In November 1918, American balloon companies reported having only 40% of their allotted transportation, challenging their efforts to travel and complete assignments. Due to the low number of soldiers in the Balloon Section, many companies were overworked; from the time the 2nd Balloon Company arrived on the Front in February 1918 until November 1918, it had only been relieved from the front lines once, and for only one week.
“From September 26 to November 11 we lived under the most trying conditions without any relief. Weeks passed when we were working and sleeping in mud six inches deep. During those trying days it was seldom that we were dry.

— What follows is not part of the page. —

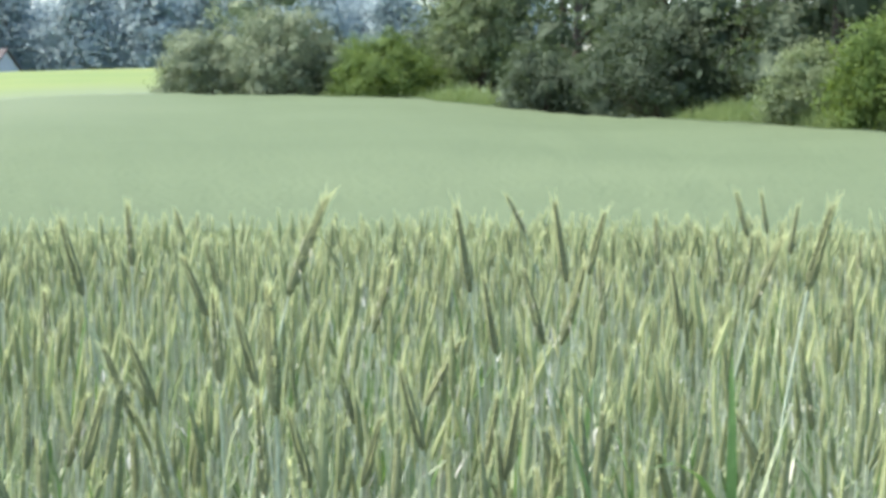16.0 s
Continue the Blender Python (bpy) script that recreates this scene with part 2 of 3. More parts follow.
def polar_sheet(azs, rs, lift):
    verts = []
    for r in rs:
        for a in azs:
            verts.append(tuple(on(a, r, lift)))
    w, tris = len(azs), []
    for i in range(len(rs) - 1):
        for j in range(w - 1):
            q = i * w + j
            tris += [(q, q + w, q + 1), (q + 1, q + w, q + w + 1)]
    return np.array(verts), np.array(tris)


RINGS = [0.001, 0.5, 1, 2, 3, 4, 5, 6, 7, 8, 9, 10.5, 12, 14, 16, 18, 20, 23, 26, 30, 34, 38, 42, 46, 50, 54, 58, 62, 66, 70, 74, 78, 82, 86, 89,
         92, 96, 100, 105, 110, 115, 120, 125, 130, 135, 140, 145, 150, 165, 180, 200, 230, 260, 300, 350, 420, 600, 900, 1500, 3000]
AROUND = [-180 + 2 * i for i in range(95)] + [10 + 0.5 * i for i in range(80)] + [50 + 2 * i for i in range(66)]
gv, gt = polar_sheet(AROUND, RINGS, 0.0)
ground = new("ground", mesh_of("ground", gv, gt, M["soil"]))
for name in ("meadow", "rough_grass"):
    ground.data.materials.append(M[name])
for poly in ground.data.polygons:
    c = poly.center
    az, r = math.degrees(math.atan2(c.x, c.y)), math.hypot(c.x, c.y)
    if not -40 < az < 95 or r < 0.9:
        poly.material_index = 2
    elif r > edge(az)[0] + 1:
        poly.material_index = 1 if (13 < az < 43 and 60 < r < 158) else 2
ground.data.shade_smooth()
# how far the pale edge colour has given way to meadow, at each point of the ground
share = ground.data.attributes.new("own_colour", "FLOAT", "POINT")
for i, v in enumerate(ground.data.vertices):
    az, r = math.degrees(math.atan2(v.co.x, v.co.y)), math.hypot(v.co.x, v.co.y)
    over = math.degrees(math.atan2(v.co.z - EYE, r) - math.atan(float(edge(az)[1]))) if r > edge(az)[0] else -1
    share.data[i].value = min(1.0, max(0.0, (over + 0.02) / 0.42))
tagged(ground, "rolling farmland with soil, bright meadow and rough grass", "ground", kind="structure")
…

Two French balloon companies and one American company were put out of action of account of sickness, but we managed, probably through luck, to stick it out.
Maneuvering was very difficult as the traffic on account of road conditions was very congested. One night is well remembered by the men. We began a new move forward late in the afternoon but as traffic was jammed, we succeeded in covering only about one-half the distance to our position. For several hours we waited for an opening in the traffic but none came.”
— Excerpt from the History of the Second Balloon Company, The Balloon Section of the American Expeditionary Forces
In total, there were 35 American balloon companies in France during World War I; they ascended 5,866 times, adding up to 6,832 hours in the air. Their balloons were attacked 89 times; 35 burned, 12 were shot down by enemy fire and one floated into enemy lines. Of all 116 parachute jumps from balloons, the parachutes – made of silk – never failed to open, though one observer lost his life when pieces of a burning balloon fell on his descending parachute. The reconnaissance of these balloon observers was invaluable, sighting thousands of instances of enemy planes, infantry and artillery fire.